One time, at the end of a rigorous – but friendly – game of football, I was the one to exclaim, “I totally want a burger right now!”

One of the guys laughed and said, “That’s awesome!  I love a girl who isn’t afraid to eat!”

I blushed…sent him a smile… and then I married him.  😉    (Yes, Nate was honestly a huge part of my recovery journey.   We worked out together a lot when we were dating, but we’d also enjoy splurges like macaroni and cheese or icecream.  It helped me find balance. He’s loved me at my skinniest, but he’s also been very vocal about loving my curves.  And he encouraged me to see life as an adventure and my dreams as possibilities, so much so that it really helped me to take the focus off of food or my body.  I instead focused on being me and on living life confidently).

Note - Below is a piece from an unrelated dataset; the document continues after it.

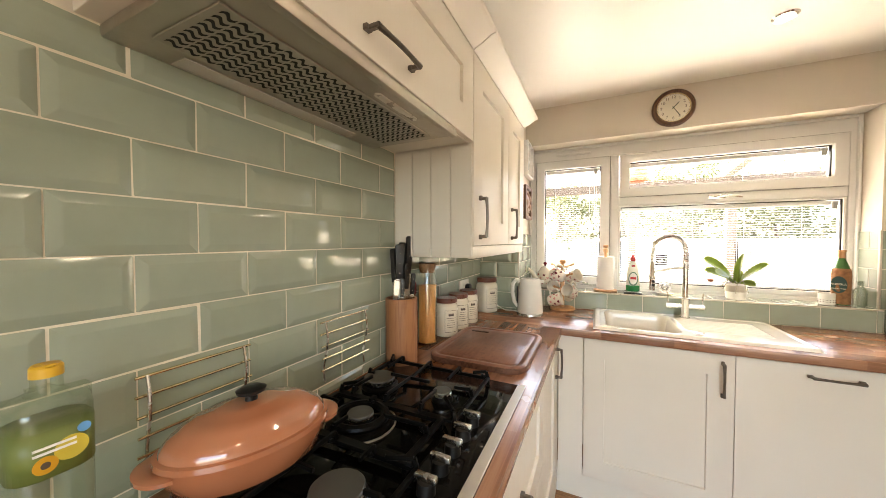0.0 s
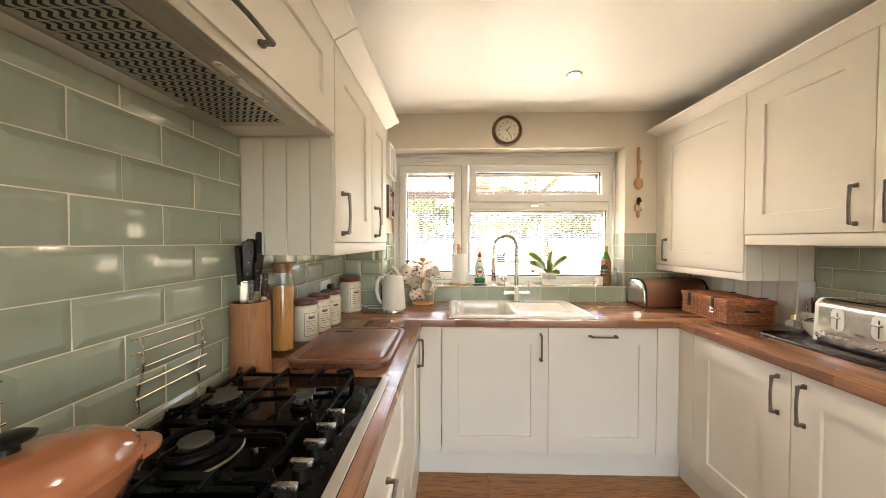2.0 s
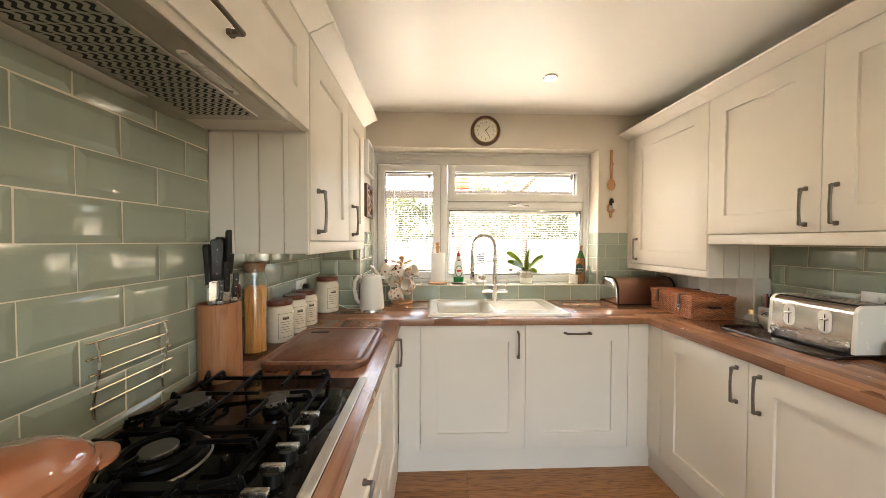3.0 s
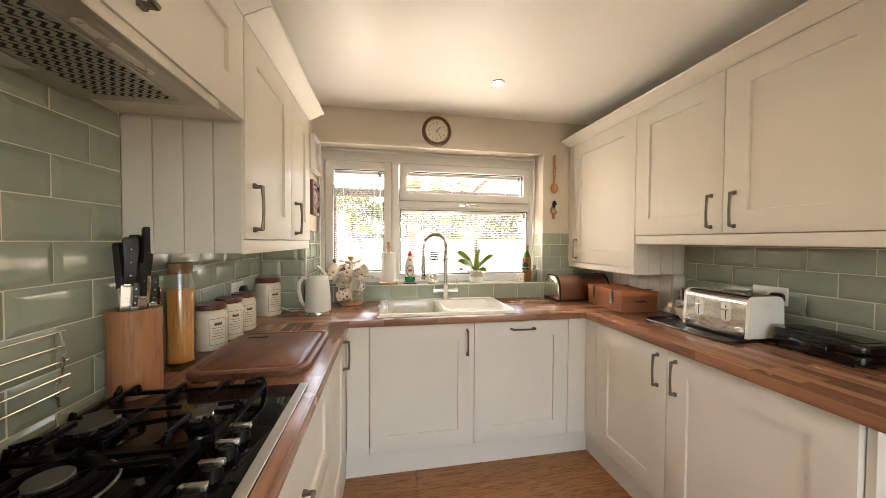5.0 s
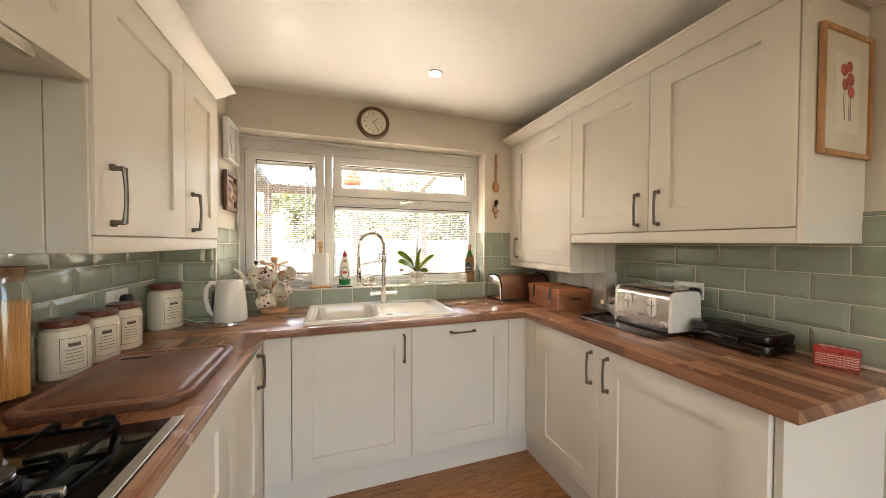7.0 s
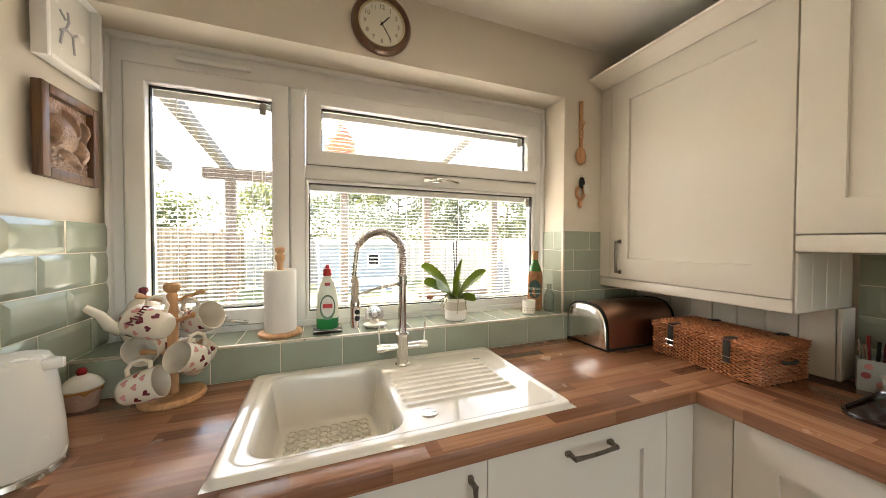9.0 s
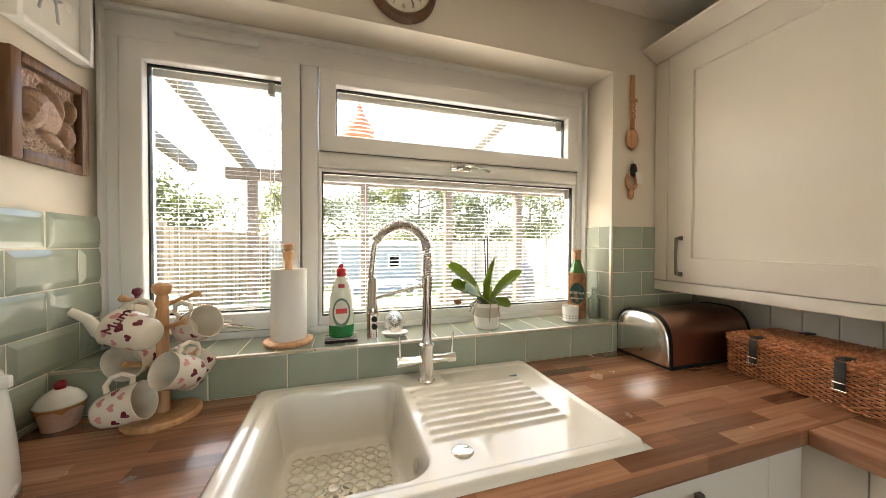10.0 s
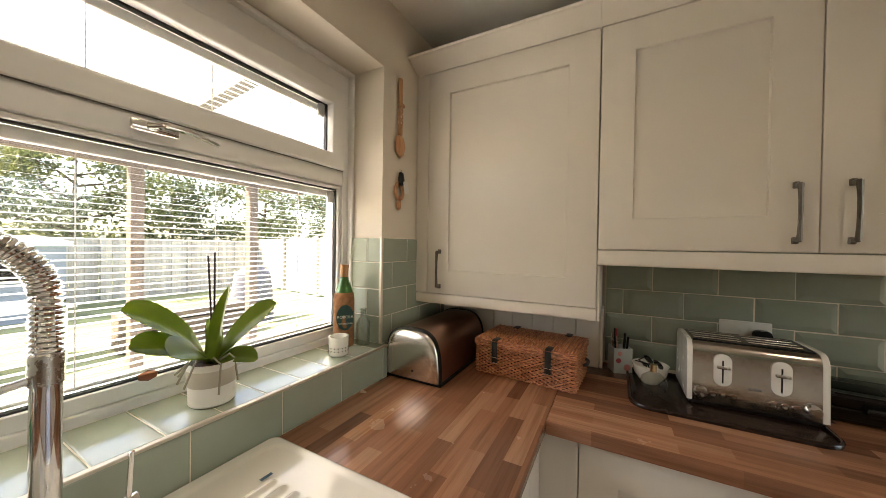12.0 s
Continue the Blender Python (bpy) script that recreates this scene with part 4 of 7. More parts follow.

It took well over a year – if not two years – but I slowly stopped seeing food as the bad guy.  It became a part of my life but was no longer controlling my life.

(…my favorite – and last – post is coming tomorrow)  🙂



14 thoughts on “Lost and Found (Part 3 of 4)

    1. I am so thankful for the family that stood by me, for the people God put into my path, and just for the way I have healed completely. I most definitely do not take it for granted. God is so good! 🙂

    1. Thank you for your kind words! It was a little scary to share something so personal, and so the support I received this week while sharing my story meant the world to me. I truly hope that what I wrote will help someone who is going through a similar situation!

      1. From my own perspective, it was a good reminder not to be so harsh on my own body. I feel like I’ve been comparing my current pregnant body to my pregnant body with Charlotte and it just sends me to a sad place. It’s unnecessary. Thanks for the reminder to just love and be proud and be grateful.

  1. I thought it was impossible to love you, Nate, and your family any more than I already do. I was wrong!

    You are so beautiful, brave, and strong. I am honored to be your friend and so, so proud of you for accepting help, recovering, sharing your story, and truly thriving. You are unbelievably amazing ❤

  2. Oh that Nate. What a blessing he is.

    I relate to all of these posts, but this one especially. Reading this, I remembered those feelings all too well. Like you & Nate, my sweet husband was a HUGE part of my recovery. I had several friends encouraging me and keeping me accountable, but it was Christopher who made the biggest difference.

    I’m so looking forward to reading tomorrow’s post!

  3. I love how honest and open you have been with your story. I really look forward to reading the last post on your journey to a healthier view of food. I had a best friend in high school with a very similar struggle, and I know it takes so much strength to overcome the mental aspect of it all. I am so glad to know that your story has a happy ending!